If offering discounts isn't enough of a hedge against the recession, Jones says, his company produces many designs that incorporate cluster work stations, which conserve space by allowing more employees to work in smaller areas.

Offering economy of space has paid off during the slump, Jones says.

"In a lot of cases we have been called in because of the recession, where businesses feel they have to make do with what they have," he says.

The recession has forced other design companies to carve new niches.

Before the recession, designer Rita St. Clair got more than 60 percent of her business from the hospitality industry. But with no new hotels being built and many facilities canceling renovation plans, St. Clair's firm had to look elsewhere.

"The market has compensated with large residential projects," St. Clair says. "These are people who would normally buy new homes but have waited and now want to re-do everything."

The firm is supplying interior design for a number of clients who are "feathering their nests," which means upgrading, remodeling adding to their homes, St. Clair says. All of the projects are at the "high end" of the cost spectrum, she adds.

But getting firms to pay high prices for office design is another matter.

Greg Stoehr, vice president of Stoehr Companies Inc., a local contracting firm, says that during the recession he has been forced to hire interior designers who can keep costs low. Clients, he says, are no longer willing to pay top dollar for design work.

"What we're not doing is hiring the top-of the-line, superior designer," Stoehr says. "We're working with the one-man

operation, the one that has really cut his overhead, perhaps even works out of his house, who can do good designs inexpensively."

Barbara Miller, owner of Interior Artscapes in Columbia, is one of those one-woman operations. But Miller says the recession certainly hasn't helped her business.

"Everybody gets through it," she says. "If they're smart, those with home-based businesses survive if they're aggressive."

By aggressive, Miller means marketing. Since the recession began, she has started going to community events, handing out brochures in neighborhoods and asking for referrals.

Business was very slow for the first two months of this year, but has begun to improve. "Since the war ended, people are starting to get back into the swing of things," she says.

Large firms are becoming more aggressive, too.

At Edmunds & Hyde, Jack Turner says marketing is another reason the company has been weathering the recession. Five years ago, the firm began expanding its business to include work in the Carolinas, Tennessee, Ohio, New Jersey and Delaware.

In addition, Turner says, the company has a built-in cushion against recession with its special designs for health-care facilities, including hospitals, nursing homes and research laboratories.

The health-care industry is currently going through a period of expansion and conversion, with many hospitals building additions while others convert space once reserved for long-term care into areas designed for outpatient and specialty services.

"If the hospitals didn't do this and get in line with what the public wants, they could go down the tubes, too," Turner says. "This is a move that helps make hospitals more recession-proof."
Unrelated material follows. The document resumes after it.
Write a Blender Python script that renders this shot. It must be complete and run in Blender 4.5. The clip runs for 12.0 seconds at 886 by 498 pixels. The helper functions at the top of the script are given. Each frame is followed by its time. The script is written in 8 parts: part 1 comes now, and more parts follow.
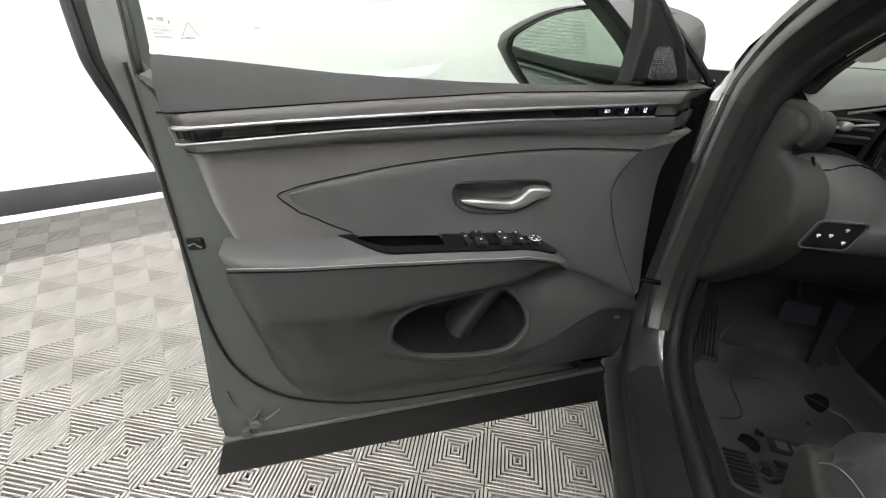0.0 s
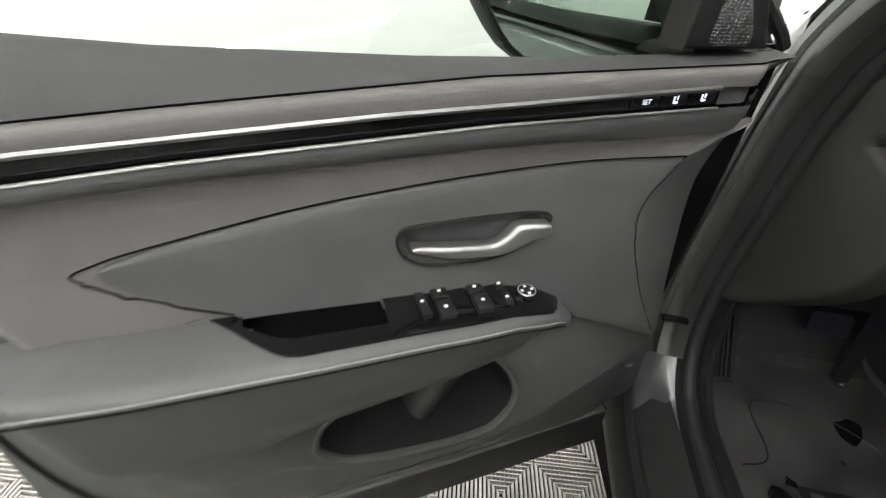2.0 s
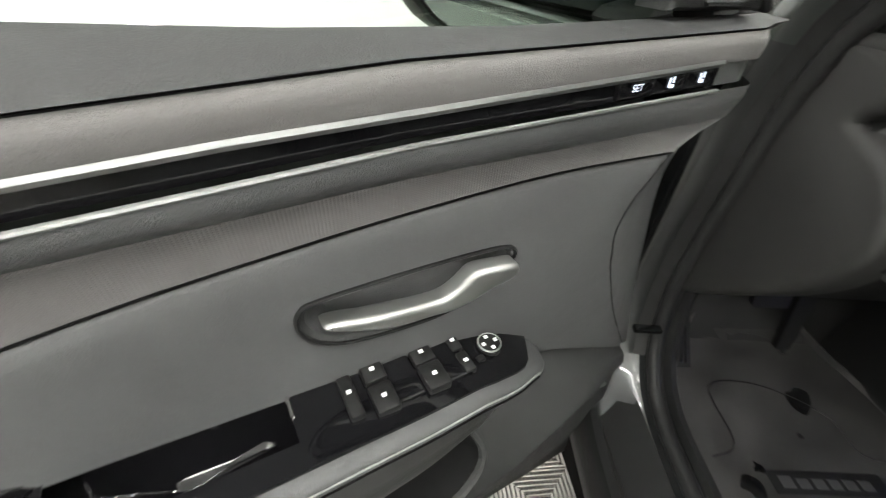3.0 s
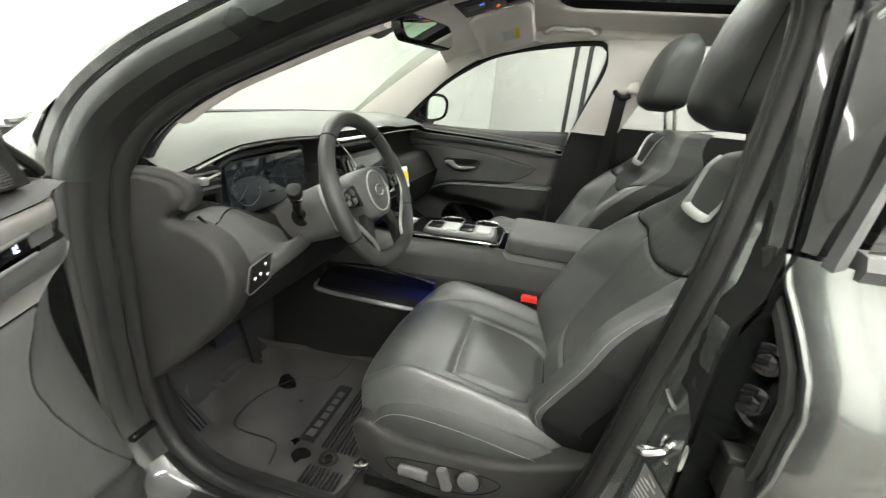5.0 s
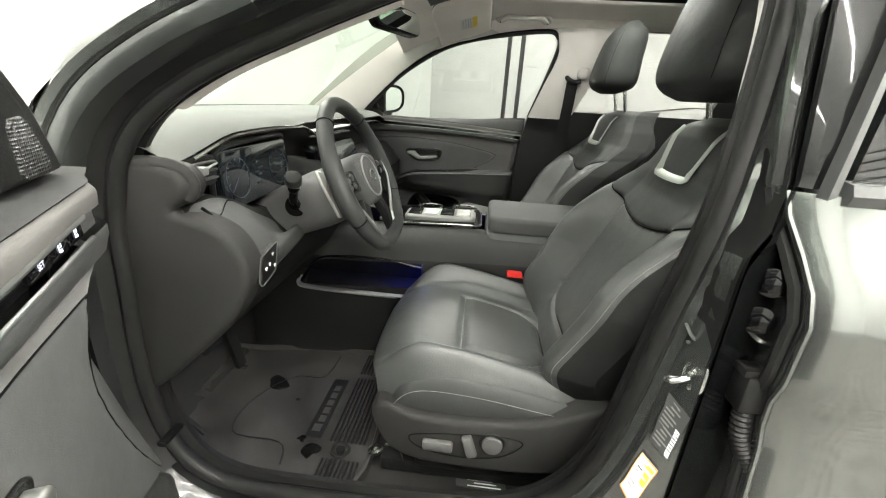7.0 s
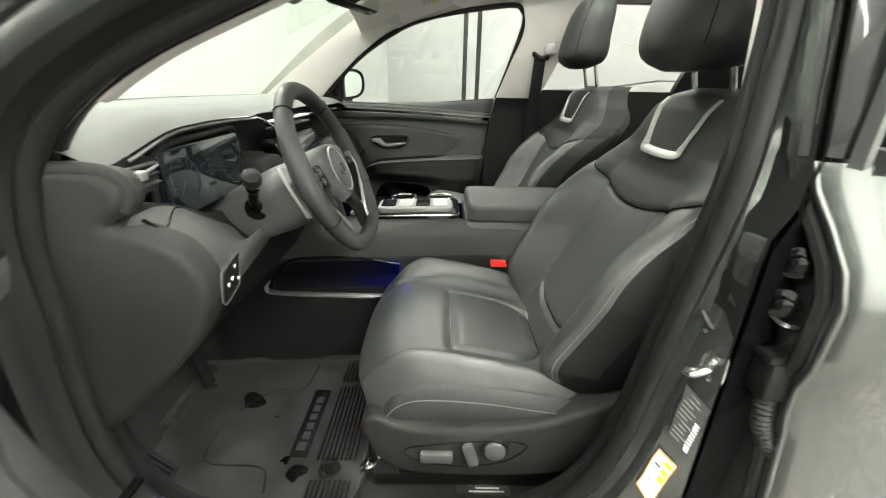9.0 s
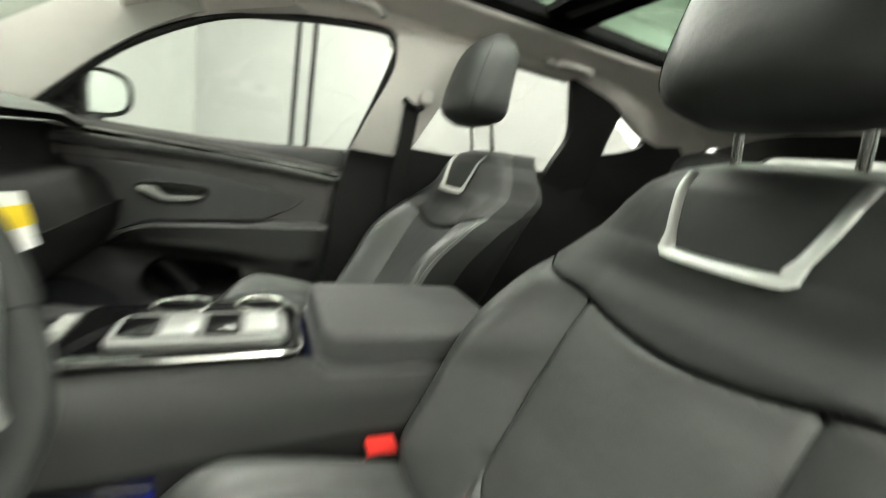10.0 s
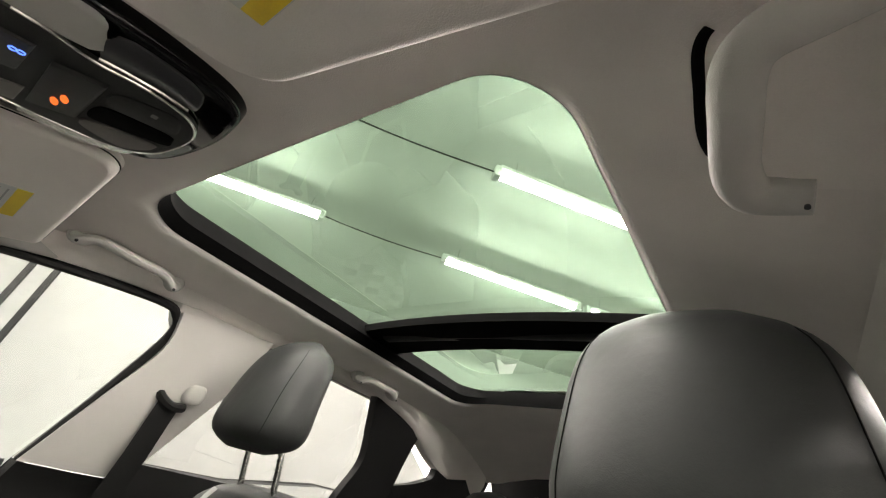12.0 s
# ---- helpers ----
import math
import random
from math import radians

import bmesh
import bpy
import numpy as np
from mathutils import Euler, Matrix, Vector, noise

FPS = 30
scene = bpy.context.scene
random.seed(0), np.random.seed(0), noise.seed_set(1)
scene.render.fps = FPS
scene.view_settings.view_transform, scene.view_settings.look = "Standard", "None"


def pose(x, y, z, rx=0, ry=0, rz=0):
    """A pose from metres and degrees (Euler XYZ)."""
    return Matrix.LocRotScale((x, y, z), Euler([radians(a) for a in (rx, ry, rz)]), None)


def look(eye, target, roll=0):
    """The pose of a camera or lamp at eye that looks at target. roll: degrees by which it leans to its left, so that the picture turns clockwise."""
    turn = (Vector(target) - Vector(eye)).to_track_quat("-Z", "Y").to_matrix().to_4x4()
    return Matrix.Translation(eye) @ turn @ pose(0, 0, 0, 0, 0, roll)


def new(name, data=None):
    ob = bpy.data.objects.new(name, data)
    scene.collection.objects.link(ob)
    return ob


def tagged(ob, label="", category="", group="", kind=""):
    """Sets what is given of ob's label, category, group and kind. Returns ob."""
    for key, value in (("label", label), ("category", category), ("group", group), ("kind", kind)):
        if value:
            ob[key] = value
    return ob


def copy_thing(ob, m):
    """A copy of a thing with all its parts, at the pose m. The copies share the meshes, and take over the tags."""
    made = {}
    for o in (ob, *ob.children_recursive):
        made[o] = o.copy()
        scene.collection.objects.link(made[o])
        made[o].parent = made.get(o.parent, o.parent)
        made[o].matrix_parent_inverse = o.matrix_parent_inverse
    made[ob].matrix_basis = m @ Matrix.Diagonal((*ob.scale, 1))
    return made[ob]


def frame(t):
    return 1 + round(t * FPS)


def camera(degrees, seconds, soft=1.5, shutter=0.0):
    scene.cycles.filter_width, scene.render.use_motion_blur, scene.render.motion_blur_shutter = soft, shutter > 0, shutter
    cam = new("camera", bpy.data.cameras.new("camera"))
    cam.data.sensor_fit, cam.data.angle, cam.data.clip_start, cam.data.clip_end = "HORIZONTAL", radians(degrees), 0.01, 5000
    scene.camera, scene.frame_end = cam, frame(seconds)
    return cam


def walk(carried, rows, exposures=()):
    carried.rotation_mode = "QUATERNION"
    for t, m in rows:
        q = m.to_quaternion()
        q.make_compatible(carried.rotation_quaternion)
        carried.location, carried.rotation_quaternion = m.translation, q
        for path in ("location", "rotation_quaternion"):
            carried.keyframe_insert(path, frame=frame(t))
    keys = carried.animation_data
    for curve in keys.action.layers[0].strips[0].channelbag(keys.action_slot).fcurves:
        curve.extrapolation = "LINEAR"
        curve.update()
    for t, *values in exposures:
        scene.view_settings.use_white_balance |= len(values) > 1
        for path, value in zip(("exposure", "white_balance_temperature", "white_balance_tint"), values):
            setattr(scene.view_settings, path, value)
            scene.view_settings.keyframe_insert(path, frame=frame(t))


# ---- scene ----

Other companies, however, are finding that the best insulation against bad times is retrenchment.

At the Baltimore Sun, company officials stopped purchasing new furniture about seven months ago. Instead, the company has offered expanding departments used furniture that has been kept in storage. Officials estimate the publishing company has saved $25,000 this way.

Cutbacks in design plans and furniture purchases have had a ripple effect.

For example, at Douron Inc., an Owings Mills distributor of office and educational furniture, sales have declined 6 percent in recent months, says Douron president Ron Hux.

Most of that decline has been in business generated by office designers, he says.

Still, Hux says some designers are hurting from the recession while others are doing better.

"I guess it depends on the type of client they have," he says. "If their past relationship has been with the banking industry, then they're probably sitting there without a lot of business."